2013-2014 Child Study Center Speaker Series
The Child Study Center is proud to present a series of distinguished speakers on topics related to child and adolescent development. Each annual series begins with the Child Study Center's Lois Bloom lecture, featuring a nationally recognized scholar. For additional co-sponsored events, please see News and Events: http://csc.psych.psu.edu/speaker-series/about-us/news. Please check back periodically for updated information.
Wednesday, December 11, 2013
4:15 p.m., Nittany Lion Inn, Alumni Lounge
Dr. Nancy Gonzales
Women and Philanthropy Dean's Distinguished Professor, Department of Psychology (Clinical)
Director, Prevention Research Center
Arizona State University, Tempe, AZ
Co-Sponsored with the Prevention Research Center
"Promoting School Engagement to Reduce Disparities for Mexican American Youth"
Abstract: The future well-being of our nation will be heavily influenced by the economic success, educational attainment, and health of the rapidly expanding U.S. Latino population, particularly young Latinos of Mexican origin. However, Mexican American youth face many barriers to success and integration within the U.S. In this talk, I propose that school engagement and the attainment of a high school degree are key targets for social policies and programs to reduce disparities for Mexican American youth. To illustrate, I will present findings from a randomized controlled trial of the Bridges to High School Program, a preventive intervention designed for middle school students in low-income communities, which demonstrated multiple long-term benefits for Mexican American adolescents. I will highlight key family and youth competencies that were targeted, the central role of school engagement, and evidence of differential program response based on acculturation.
Dr. Gonzales is also presenting the BENNETT LECTURE
Thursday, December 12, 2013
4:00 p.m., The Bennett Pierce Living Center, 110 Henderson Building
"The Role of Culture in Prevention Science: Past Progress and Future Challenges"
Thursday, January 16, 2014
2013-2014 Child Study Center's Lois Bloom Lecture
4:15 p.m., Nittany Lion Inn, Ballroom A&B
Dr. Nathan A. Fox
Distinguished University Professor and Chair
Department of Human Development and Quantitative Methodology
University of Maryland
"Are There Sensitive Periods for the Effects of Early Experience on Cognitive and Social Competence? Lessons from the Bucharest Early Intervention Project"

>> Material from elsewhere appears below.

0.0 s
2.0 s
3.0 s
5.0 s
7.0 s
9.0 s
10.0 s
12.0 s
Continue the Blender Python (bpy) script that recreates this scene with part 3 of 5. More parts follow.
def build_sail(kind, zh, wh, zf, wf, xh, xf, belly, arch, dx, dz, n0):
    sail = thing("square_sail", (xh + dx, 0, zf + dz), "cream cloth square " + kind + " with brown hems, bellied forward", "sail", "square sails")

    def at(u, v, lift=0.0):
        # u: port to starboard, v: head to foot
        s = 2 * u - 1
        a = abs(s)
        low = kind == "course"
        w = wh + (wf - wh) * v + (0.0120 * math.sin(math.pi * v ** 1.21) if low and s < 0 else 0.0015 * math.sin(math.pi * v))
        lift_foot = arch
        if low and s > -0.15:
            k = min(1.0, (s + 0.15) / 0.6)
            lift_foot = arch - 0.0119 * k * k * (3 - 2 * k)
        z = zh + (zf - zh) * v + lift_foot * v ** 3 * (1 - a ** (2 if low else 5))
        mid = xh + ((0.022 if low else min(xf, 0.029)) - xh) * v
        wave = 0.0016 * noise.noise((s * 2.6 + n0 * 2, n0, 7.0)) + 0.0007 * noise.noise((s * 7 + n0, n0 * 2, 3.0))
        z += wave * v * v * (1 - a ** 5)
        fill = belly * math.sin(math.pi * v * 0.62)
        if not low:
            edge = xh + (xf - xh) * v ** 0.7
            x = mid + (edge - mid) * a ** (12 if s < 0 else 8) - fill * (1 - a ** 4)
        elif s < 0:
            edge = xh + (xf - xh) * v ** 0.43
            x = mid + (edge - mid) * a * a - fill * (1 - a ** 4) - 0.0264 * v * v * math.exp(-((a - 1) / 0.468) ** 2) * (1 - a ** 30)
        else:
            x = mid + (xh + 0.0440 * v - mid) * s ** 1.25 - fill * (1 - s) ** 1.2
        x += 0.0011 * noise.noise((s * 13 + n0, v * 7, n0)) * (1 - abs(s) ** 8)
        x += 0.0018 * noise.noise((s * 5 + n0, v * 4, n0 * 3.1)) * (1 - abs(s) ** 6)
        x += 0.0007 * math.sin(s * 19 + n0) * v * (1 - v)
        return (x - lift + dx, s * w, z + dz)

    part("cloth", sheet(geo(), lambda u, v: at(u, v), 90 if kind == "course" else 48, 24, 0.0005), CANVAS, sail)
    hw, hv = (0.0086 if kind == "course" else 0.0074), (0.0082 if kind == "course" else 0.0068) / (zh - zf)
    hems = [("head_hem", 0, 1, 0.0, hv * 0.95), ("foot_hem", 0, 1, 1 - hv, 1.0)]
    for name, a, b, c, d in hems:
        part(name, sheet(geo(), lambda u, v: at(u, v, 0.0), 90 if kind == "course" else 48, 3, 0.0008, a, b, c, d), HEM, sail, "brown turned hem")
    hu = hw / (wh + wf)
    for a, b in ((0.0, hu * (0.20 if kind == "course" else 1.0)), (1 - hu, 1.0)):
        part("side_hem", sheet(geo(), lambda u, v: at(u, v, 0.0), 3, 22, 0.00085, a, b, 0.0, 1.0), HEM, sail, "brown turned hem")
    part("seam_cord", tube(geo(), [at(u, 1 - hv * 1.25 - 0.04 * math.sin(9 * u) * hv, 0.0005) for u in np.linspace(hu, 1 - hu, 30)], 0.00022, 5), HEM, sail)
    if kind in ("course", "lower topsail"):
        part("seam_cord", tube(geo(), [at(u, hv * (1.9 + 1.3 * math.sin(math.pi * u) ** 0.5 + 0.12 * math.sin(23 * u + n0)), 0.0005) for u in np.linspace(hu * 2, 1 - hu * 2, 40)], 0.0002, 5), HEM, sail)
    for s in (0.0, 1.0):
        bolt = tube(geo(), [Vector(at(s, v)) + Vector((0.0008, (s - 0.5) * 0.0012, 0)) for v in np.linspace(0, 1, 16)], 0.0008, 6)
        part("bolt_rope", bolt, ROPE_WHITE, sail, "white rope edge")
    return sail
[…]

Abstract: Developmental psychologists and educators assume that early experiences shape the brain and neural circuitry for emerging cognitive and social behaviors over the first years of life. Most of the evidence for these assumptions is based on rodent and non human primate animal research. Far less has been published on the effects of early experience that is not correlational in nature. The Bucharest Early Intervention Project (BEIP) is the first randomized trial of a family intervention for children who experienced significant psychosocial neglect early in their lives. A group of infants living in institutions in Romania were recruited and randomized to be taken out of the institution and placed into family/foster care homes or to remain in the institution. Follow up of these children occurred at 42 and 54 months of age and at 8 years of age. Multiple domains, including cognitive, socio-emotional, psychiatric, and brain imaging were assessed at each age. Three questions are posed in this study and this talk: first, are there lasting effects of early psychosocial deprivation as children develop over the school years. Second, is intervention successful in ameliorating deficits as a result of institutionalization. And third, are there sensitive periods in delivering the intervention that explain both success and failure to improve cognitive and socio-emotional behavior.
Thursday, October 10, 2013
4:15 p.m., 127 Moore Building
Dr. Craig Ferris
Professor of Psychology
Director, Center for Translational NeuroImaging
Northeastern University, Boston, MA
"Processing Aggression, Fear and Reward: Effects of Development, Learning and Memory"
Abstract: Early psychosocial or environmental insult combined with genetic vulnerability can have long lasting consequences on development. Using an animal model of social subjugation and ethanol exposure, data will be presented showing childhood and early adolescence to be both vulnerable and resilient periods of development altering brain chemistry, neuroendocrinology and future behavior. As behavior is context dependent, perception of the environment plays a key role in approach and avoidance. Functional imaging data in awake animals will be presented on aggressive motivation and the non-genomic effects of stress hormone. The talk will close on the discussion of Fragile X Syndrome and dysfunction in reward processing as gleaned from imaging awake transgenic rats exposed to multiple environmental stimuli.